Philippines - The Tabon Cave Complex and all of Lipuun

The Tabon Cave Complex and all of Lipuun Point is located on the west coast of Palawan. It is located on a limestone promontory which is visible from any direction for many kilometers and honeycombed with at least 200 caves and rockshelters. This point is called Lipuun by the local people but marked "Abion Head" on charts made from British surveys in 1851. The point is about 104 hectares in are and is formed by a number of rounded limestone domes separated by deep chasms. The some 200 caves located in the limestone formation are collectively known as the Tabon Caves, after the main cave, called Tabon, so named after a megapode bird that digs its nest into the ground.

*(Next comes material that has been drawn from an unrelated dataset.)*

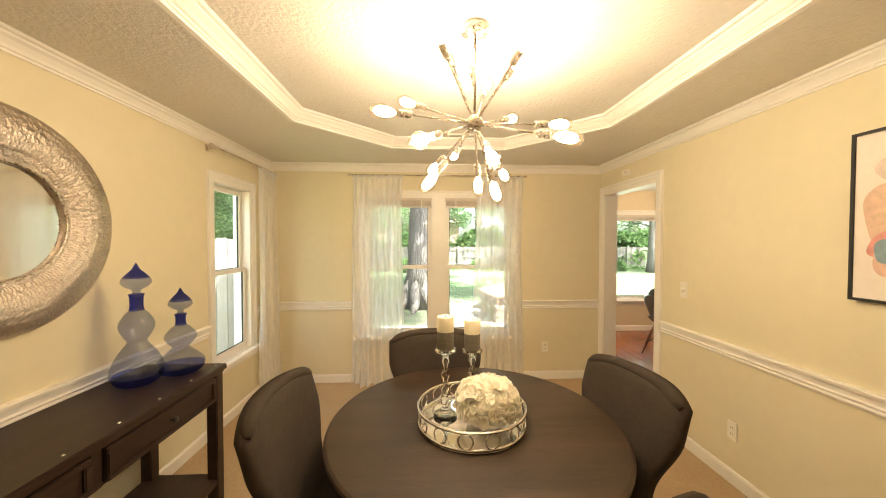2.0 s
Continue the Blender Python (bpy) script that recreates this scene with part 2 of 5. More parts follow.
LEAF = leaf_mat("oak_leaf", (0.045, 0.10, 0.04), (0.19, 0.31, 0.13))
LEAF2 = leaf_mat("bright_leaf", (0.08, 0.17, 0.05), (0.27, 0.39, 0.16))
LEAF3 = leaf_mat("shrub_leaf", (0.02, 0.06, 0.015), (0.07, 0.14, 0.03))
MORTAR = mat("stone_joint", (0.11, 0.095, 0.078), 0.95, var=0.25, bump=0.5, bscale=60)
SPECKLED = leaf_mat("speckled_leaf", (0.09, 0.13, 0.06), (0.50, 0.50, 0.42))
GRASS = two_tone("lawn", (0.095, 0.155, 0.07), (0.15, 0.195, 0.105), 0.5, bscale=45)
DIRT = two_tone("bare_ground", (0.15, 0.128, 0.10), (0.095, 0.12, 0.06), 1.6, bscale=25)
MULCH = two_tone("dark_mulch", (0.035, 0.026, 0.02), (0.10, 0.075, 0.06), 12, bscale=70, bump=1.0)
PATIO = two_tone("pale_concrete", (0.42, 0.39, 0.35), (0.50, 0.47, 0.43), 1.2, bscale=30, bump=0.1)
STONE = mat("tan_limestone", (0.25, 0.215, 0.175), 0.9, var=0.3, scale=7, bump=0.7, bscale=14, spread=0.25)
CAP = mat("red_sandstone_cap", (0.33, 0.225, 0.175), 0.9, var=0.25, scale=6, bump=0.5, bscale=14, spread=0.2)
FENCE = mat("weathered_cedar", (0.27, 0.25, 0.22), 0.9, var=0.35, scale=5, bump=0.6, bscale=25, stretch=(3, 3, 0.4), spread=0.25)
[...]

This was the site to first establish the presence of humans in the Philippines during the Pleistocene. The different cave sites document through a corpus of C-14 dates a virtually continuous occupation between at least 50,000 years ago and ca. 9,000 BP, which have been widely cited (Bellwood 1997, Bulbeck 1981, Galipaud and Semah 1993) because the Tabon Cave is one of the very few sites in Southeast Asia to have yielded Pleistocene fossil Homo sapiens. The data provide new chronological data on the questions of Pleistocene Homo sapiens settlement on the margins of Sundaland.